──────── Exercise data
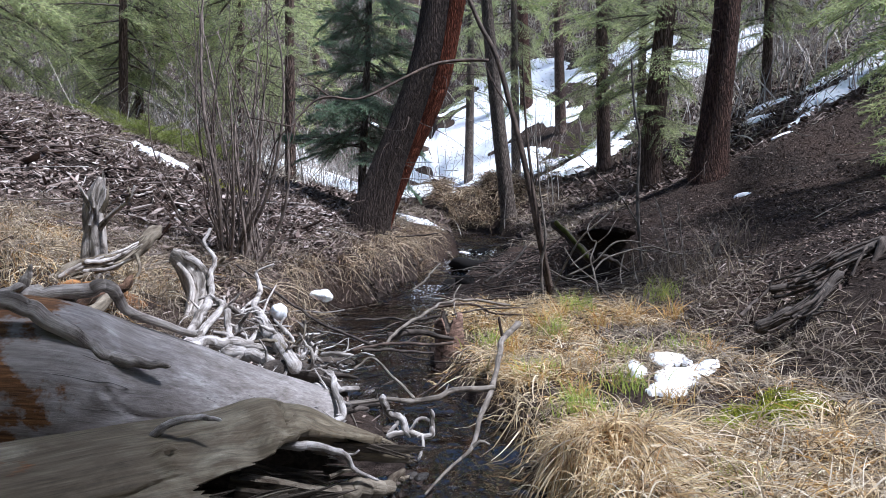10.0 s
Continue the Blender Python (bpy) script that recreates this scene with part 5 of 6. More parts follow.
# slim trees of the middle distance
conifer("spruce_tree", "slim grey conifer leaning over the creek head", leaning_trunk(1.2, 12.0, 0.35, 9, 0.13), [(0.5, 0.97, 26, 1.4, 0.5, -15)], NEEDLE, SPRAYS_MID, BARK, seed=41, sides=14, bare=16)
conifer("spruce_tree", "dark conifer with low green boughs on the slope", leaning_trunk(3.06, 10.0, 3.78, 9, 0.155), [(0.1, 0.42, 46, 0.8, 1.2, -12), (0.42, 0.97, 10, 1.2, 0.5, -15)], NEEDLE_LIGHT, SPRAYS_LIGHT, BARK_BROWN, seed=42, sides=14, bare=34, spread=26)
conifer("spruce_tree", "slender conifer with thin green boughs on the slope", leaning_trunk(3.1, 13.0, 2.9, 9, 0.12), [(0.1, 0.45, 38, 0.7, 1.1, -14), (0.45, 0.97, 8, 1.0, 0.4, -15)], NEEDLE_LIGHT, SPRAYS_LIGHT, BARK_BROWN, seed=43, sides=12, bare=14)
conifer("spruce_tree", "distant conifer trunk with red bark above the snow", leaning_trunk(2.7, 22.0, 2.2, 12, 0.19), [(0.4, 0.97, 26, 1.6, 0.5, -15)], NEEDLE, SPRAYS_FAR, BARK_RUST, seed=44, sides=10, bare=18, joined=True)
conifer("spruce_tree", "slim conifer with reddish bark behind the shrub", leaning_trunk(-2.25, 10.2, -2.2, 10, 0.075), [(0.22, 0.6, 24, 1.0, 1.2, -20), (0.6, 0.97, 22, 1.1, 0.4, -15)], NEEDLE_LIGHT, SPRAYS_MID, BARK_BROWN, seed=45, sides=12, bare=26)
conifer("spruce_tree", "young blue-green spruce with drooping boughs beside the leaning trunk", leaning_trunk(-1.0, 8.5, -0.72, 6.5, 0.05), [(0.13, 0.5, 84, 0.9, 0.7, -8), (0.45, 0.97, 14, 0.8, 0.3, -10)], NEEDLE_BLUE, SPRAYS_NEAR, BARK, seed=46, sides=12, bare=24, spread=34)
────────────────
──────── Exercise data
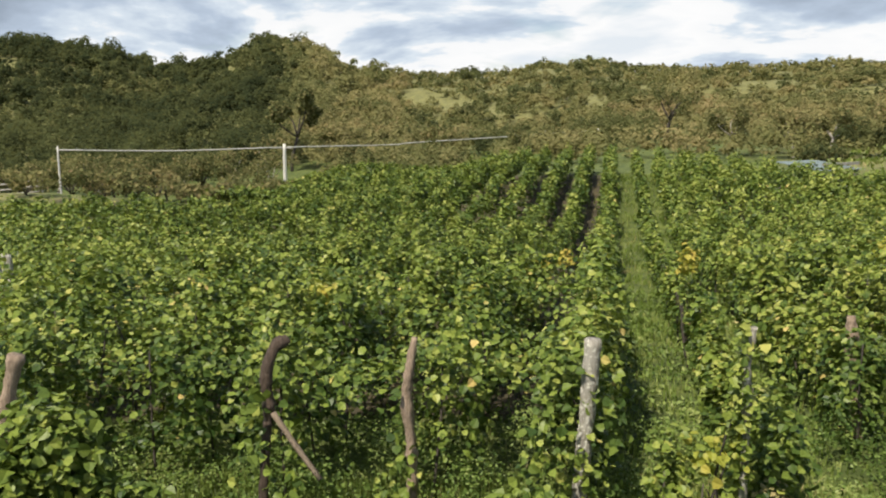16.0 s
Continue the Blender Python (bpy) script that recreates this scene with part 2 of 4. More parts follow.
────────────────
### [What you need to do]
Reproduce each line from the records that contains the word "part".

### [Task result]
Continue the Blender Python (bpy) script that recreates this scene with part 5 of 6. More parts follow.
Continue the Blender Python (bpy) script that recreates this scene with part 2 of 4. More parts follow.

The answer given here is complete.